Pożyczki pozabankowe to dla wielu synonim pożyczek bez BIK. W rzeczywistości jest jednak trochę inaczej, a wiele z firm trudniących się usługami pożyczkowymi z BIK-u korzysta.
Konsumenci, chcąc skorzystać z produktów kredytowych, mają do wyboru rynek bankowy i pozabankowy. Ten pierwszy najprościej scharakteryzować jako rynek z większymi wymaganiami formalnymi i jednocześnie z lepszymi warunkami finansowymi - czyli tańszymi kedytami. Rynek pożyczek pozabankowych to miejsce, które jest niejako odbiciem lustrzanym rynku bankowego. Mamy tam do czynienia z mniejszymi wymaganiami wobec klientów, ale jest to możliwe tylko kosztem wyższych kosztów spłat udzielanych pożyczek.
Sprawdź też: Provident czy Vivus? Czyje pożyczki wychodzą taniej?
Klienci często wybierają firmy pożyczkowe kuszeni informacją, że nie sprawdzają one BIK-u. Biuro Informacji Kredytowej funkcjonuje zwykle w reklamach często jako straszak na tych potencjalnych pożyczkobiorców, którzy nie legitymują się zbyt dobrą historią kredytową i których zdolność kredytowa również nie należy do najlepszych. Banki znane są z tego, że nie udzielą kredytu bez weryfikacji informacji o wnioskodawcy w Biurze Informacji Kredytowej. Jest to podstawowe źródło danych o kredytobiorcach dla tych instytucji.
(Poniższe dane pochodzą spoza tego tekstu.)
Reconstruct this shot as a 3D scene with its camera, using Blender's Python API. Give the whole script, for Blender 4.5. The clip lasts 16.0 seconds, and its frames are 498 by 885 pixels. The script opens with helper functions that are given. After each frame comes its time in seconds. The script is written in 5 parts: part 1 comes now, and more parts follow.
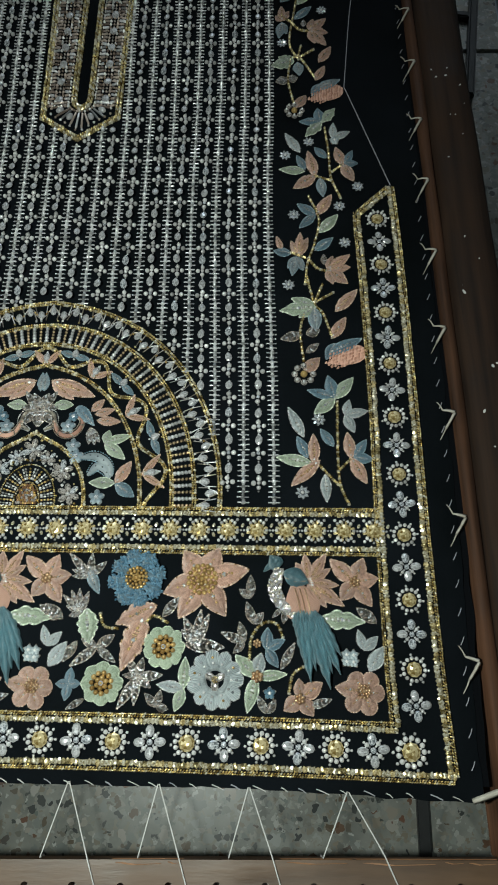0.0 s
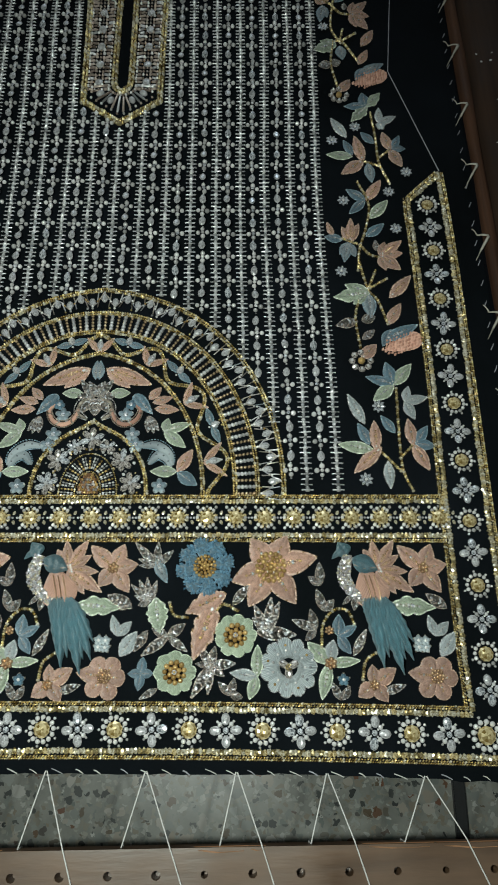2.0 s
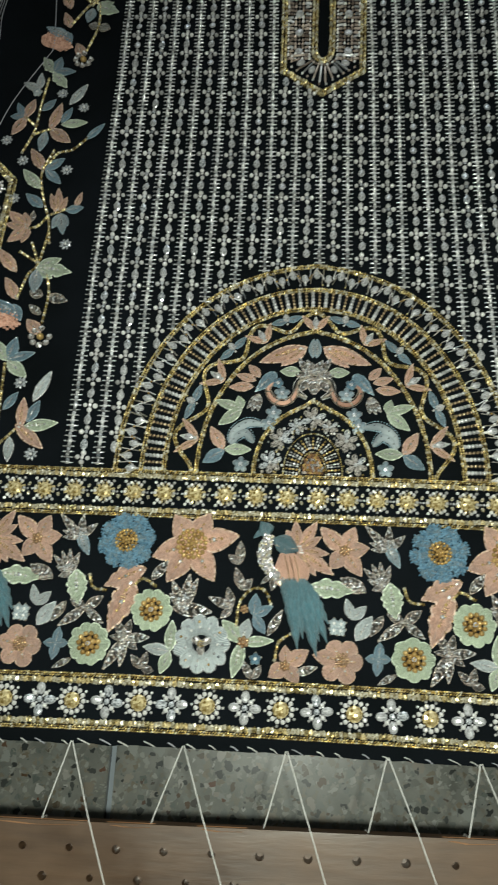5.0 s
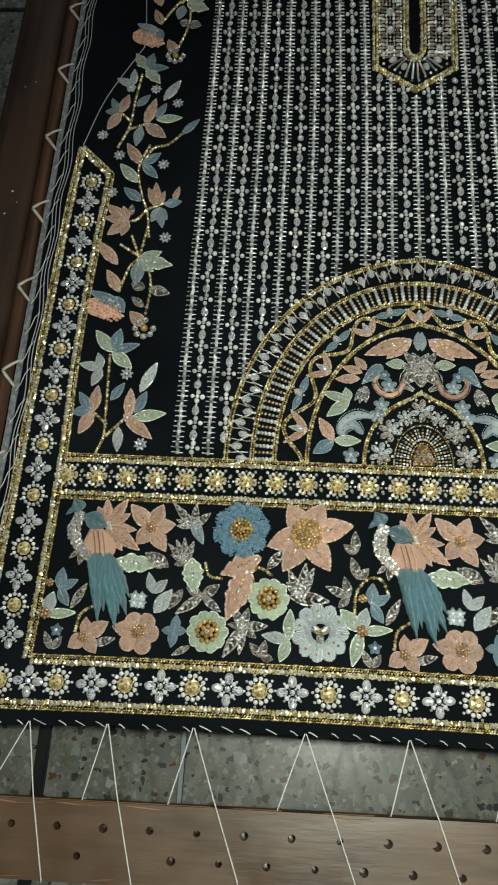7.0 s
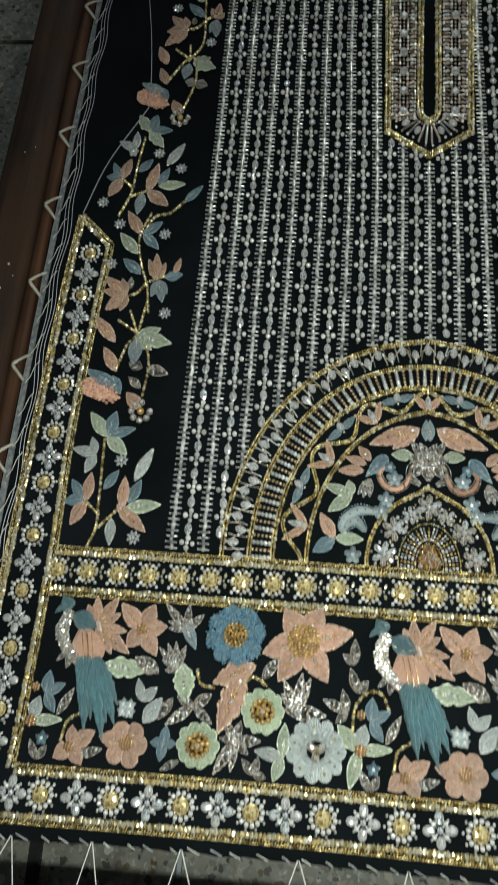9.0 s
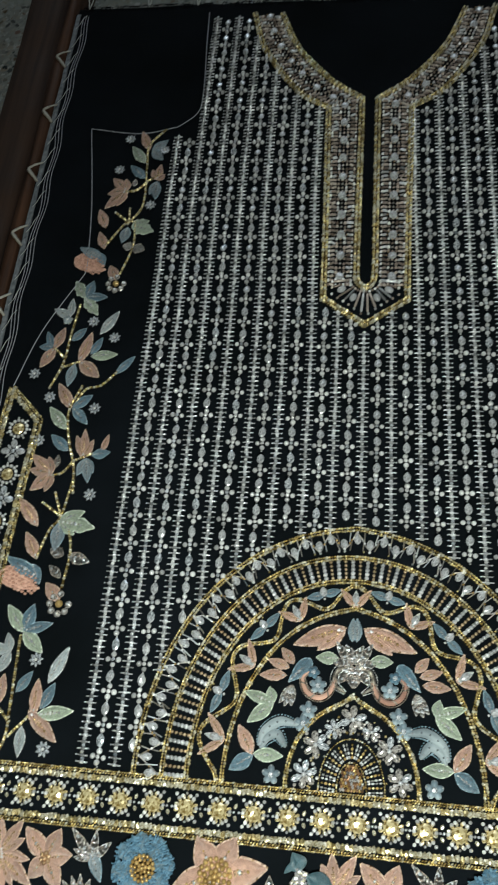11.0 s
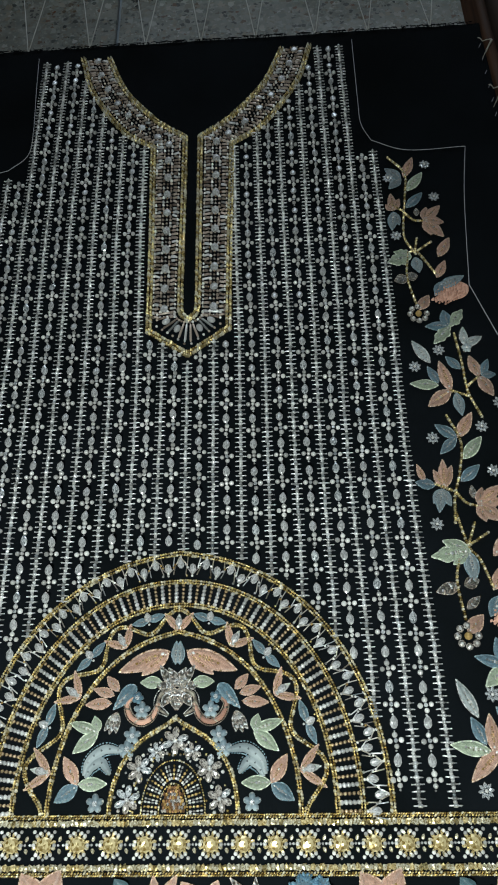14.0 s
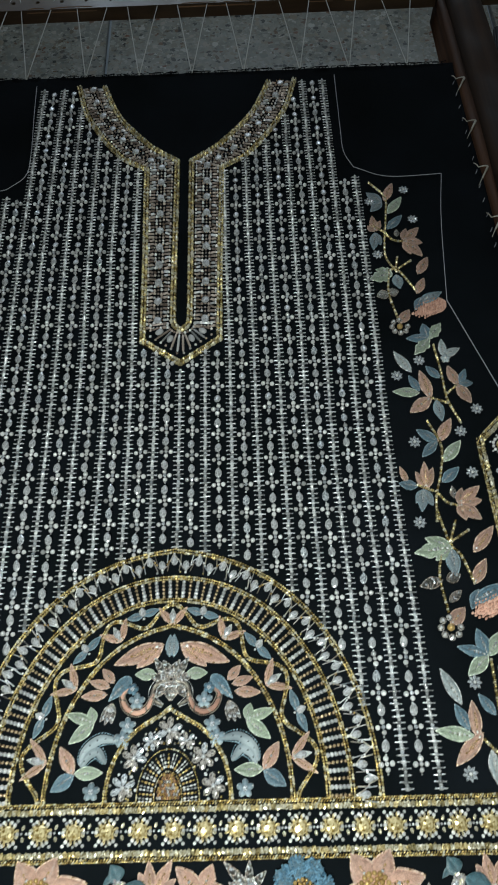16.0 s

Choć myślimy, że firmy pożyczkowe nie sprawdzają danych w BIK-u, ani w żadnym rejestrze długów, to rzeczywistość jest trochę inna. Najlepiej zastosować tu podział na małe i duże firmy pożyczkowe. Te duże, takie jak Provident, Vivus czy też Wonga, z racji szerokiej rzeszy klientów i większej skali działalności muszą efektywniej zarządzać ryzykiem finansowym i jest to dla nich pierwszoplanowe wyzwanie. Właśnie to powoduje, że takie duże firmy sprawdzają informacje w BIK-u o wnioskujących o pożyczkę. Nie oznacza to oczywiście od razu tego, że automatycznie klient z gorszą historią kredytową nie otrzyma pieniędzy. Pod tym względem duże firmy pożyczkowe są znacznie bardziej liberalne od banków. Niemniej jednak taki element weryfikacji wnioskodawcy występuje i służy zmniejszeniu ryzyka kredytowego. Mniejsze firmy pożyczkowe najczęściej nie sprawdzają BIK-u, bo raz - nie mają dostępu do tego rejestru, a dwa - są gotowe ponieść nawet duże ryzyko, gdyż wiedzą, że będzie to dla nich bardzo opłacalne, ponieważ owo ryzyko rekompensują sobie wysokimi kosztami spłaty długów.
Sprawdź też: Gdzie wziąć kredyt bez BIK-u?
Reasumując, weryfikacja danych w Biurze Informacji Kredytowej od pewnego czase nie jest już tylko przywilejem i cechą charakterystyczną banków. Z takich działań prewencyjnych korzystają także większe firmy pożyczkowe, jak wspomniane Wonga czy Provident.